Elsa Lanchester knew Cary Grant socially. Both Brits lived in Hollywood from the ‘30s on. As previously noted, Charles Laughton starred with Cooper, Bankhead, and Grant in the 1932 non-hit
The Devil and the Deep
. Some two decades after Laughton’s death, Lanchester created a minor bombshell when she revealed, in the introduction to a Laughton biography, the true sexuality of her late husband, whom she supposedly didn’t know was gay until after their marriage.
“Back before the 1960s, when everybody started ‘doing their own thing’ and becoming more antisocial, I saw Grant at several parties a year. He had a fantastic smile. Pity he seldom used it. He wasn’t a social creature, and my guess is he got to be paranoid about being looked at. Especially the older he got, when he was said to be so marvelous-looking for his age.

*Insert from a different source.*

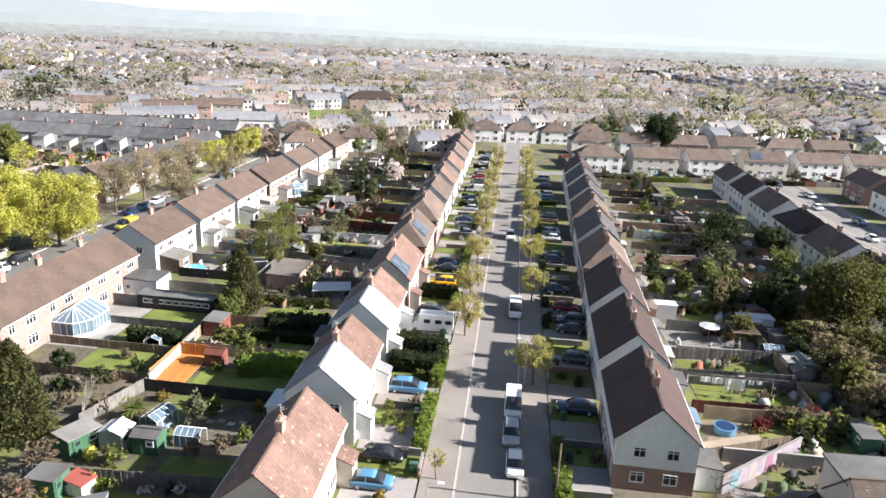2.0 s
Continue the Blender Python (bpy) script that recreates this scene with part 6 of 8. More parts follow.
for k, (x, y, w_, d_, m1, m2) in enumerate(((-113.0, 110.8, 3.0, 2.4, TIMBER, FELT), (-111.4, 113.2, 2.4, 2.0, GREYWOOD, CORRUG), (-115.2, 113.0, 2.2, 2.0, TIMBER, TIMBER), (-98.6, 126.4, 3.0, 2.2, GREYWOOD, FELT), (-94.0, 122.0, 2.6, 2.0, TIMBER, FELT))):
    shed(at_xy(x, y, 60 + 7 * k), w_, d_, 1.9, m1, m2, "old timber garden shed among clutter", k % 2 == 0, windows=k % 2)
shed(at_xy(-97.8, 110.0, 60), 4.0, 3.4, 2.4, GREYWOOD, SLATE, "old shed with slate roof", False, 0.9)
fence(LANE_D.p(141.5, 24.0), LANE_D.p(141.5, 44.0), 1.6, CONCRETE, "grey concrete panel fence")

# shrubs, hedges and small trees of the nearer gardens
for x, y, h_ in ((-31.6, 82.4, 2.9), (-24.6, 65.6, 2.4), (-20.6, 121.5, 2.6)):
    yucca(x, y, h_)
for x, y, h_, r_, kd in ((-25.0, 81.4, 4.2, 1.7, "grey"), (-24.2, 98.6, 3.4, 1.5, "green"), (-36.4, 73.2, 3.4, 1.8, "brown"), (-29.2, 110.2, 4.6, 1.9, "green"), (-21.0, 156.0, 5.4, 2.6, "grey"), (-25.5, 153.0, 5.0, 2.0, "brown"), (-20.5, 190.0, 6.5, 3.0, "dark"),
                         (-26.0, 183.0, 6.0, 2.8, "grey"), (-32.5, 160.5, 5.2, 2.2, "dark"), (-17.0, 181.0, 5.0, 2.2, "dark"), (-34.0, 140.5, 4.6, 2.2, "brown"), (-37.6, 146.0, 3.6, 1.8, "brown"), (-23.0, 75.2, 3.0, 1.2, "brown"), (-38.5, 88.5, 3.0, 1.8, "dark"), (-44.0, 92.0, 3.4, 1.8, "dark"),
                         (44.8, 121.0, 6.0, 2.6, "dark"), (53.0, 122.5, 6.4, 2.8, "dark"), (36.5, 130.5, 5.0, 2.0, "dark"), (40.8, 127.0, 4.6, 2.2, "green"), (58.0, 128.0, 6.0, 3.0, "dark"), (47.0, 134.0, 5.0, 2.4, "green"), (63.5, 128.0, 7.0, 3.2, "dark"), (38.8, 139.0, 4.4, 2.0, "dark"), (52.5, 141.0, 5.4, 2.4, "grey")):
    garden_tree(x, y, h_, r_, kd, int(abs(x * 3)))
hedge((-23.8, 93.6), (-15.8, 94.2), 2.2, 2.4, "yew")
hedge((-22.6, 105.2), (-15.2, 105.4), 2.6, 3.0, "dark")
hedge((-40.5, 101.5), (-33.8, 101.0), 1.8, 1.4, "dark")
for x, y, r, kd, t in ((-26.5, 93.8, 1.0, "green", 1.2), (-30.4, 74.6, 1.3, "green", 1.5), (-32.8, 75.0, 1.1, "yellow", 1.4), (-34.2, 70.6, 1.2, "dark", 1.2), (-19.4, 79.0, 1.2, "green", 1.6), (-18.8, 82.0, 1.0, "brown", 1.3), (-21.0, 77.4, 1.1, "brown", 1.5), (-37.8, 90.4, 1.2, "brown", 1.2),
                       (-42.5, 88.0, 1.5, "dark", 1.2), (-46.0, 86.5, 1.4, "green", 1.4), (-30.4, 86.6, 1.0, "gold", 1.1), (-27.0, 85.9, 0.8, "green", 1.2), (-19.6, 85.2, 1.1, "gold", 1.0), (-33.9, 95.0, 0.9, "brown", 1.2), (-36.2, 93.6, 1.3, "dark", 1.0), (-38.6, 96.4, 1.1, "brown", 1.3)):
    bush(x, y, r, kd, t, int(abs(x * 11)))
tb = thing("garden_table", at_xy(-23.9, 84.6, 20), "white metal garden table with two benches", "table")
part("tabletop", Shape().box(-0.7, 0.7, -0.35, 0.35, 0.70, 0.75), FRAMEW, tb)
for sy in (-0.75, 0.75):
    part("bench", Shape().box(-0.7, 0.7, sy - 0.17, sy + 0.17, 0.40, 0.45), FRAMEW, tb)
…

“I think that’s why he retired, why he stopped going to very many parties. Vanity! Besides which, he had trouble relating to others. He’s selfish. Hates standing in line, and because he is who he
was
,” she grinned, “he thinks he shouldn’t have to. And tight with a dollar!...Likes women to smile at him, but has little interest in what they have to say. Not a man of ideas, unlike Charles, who had great intellectual pretensions.
“I think Cary Grant is a fabrication. One of Hollywood’s best—glossy, appealing, nearly age-proof, and almost entirely convincing. Unless you look too closely.”
Rumanian Jean Negulesco helmed such classics as
How to Marry a Millionaire,
Three Coins in the Fountain
, and
Boy on a Dolphin
. As a production assistant, he worked on what was also Cary Grant’s first film,
This Is the Night
(1931). “That movie starred Lili Damita, who was French and very matter-of-fact about her affairs with women. The moguls thought this most alarming, and married her off to Errol Flynn—it was a first marriage for both the ‘Battling Flynns,’ as the press called them. On the set, it was a strange situation, because you had these two foreigners—Lili and Cary—casually flirting with members of their own sex! The crew didn’t know what to make of it, or whether to take it seriously. Being a newcomer myself, it took me a while to notice their discomfiture.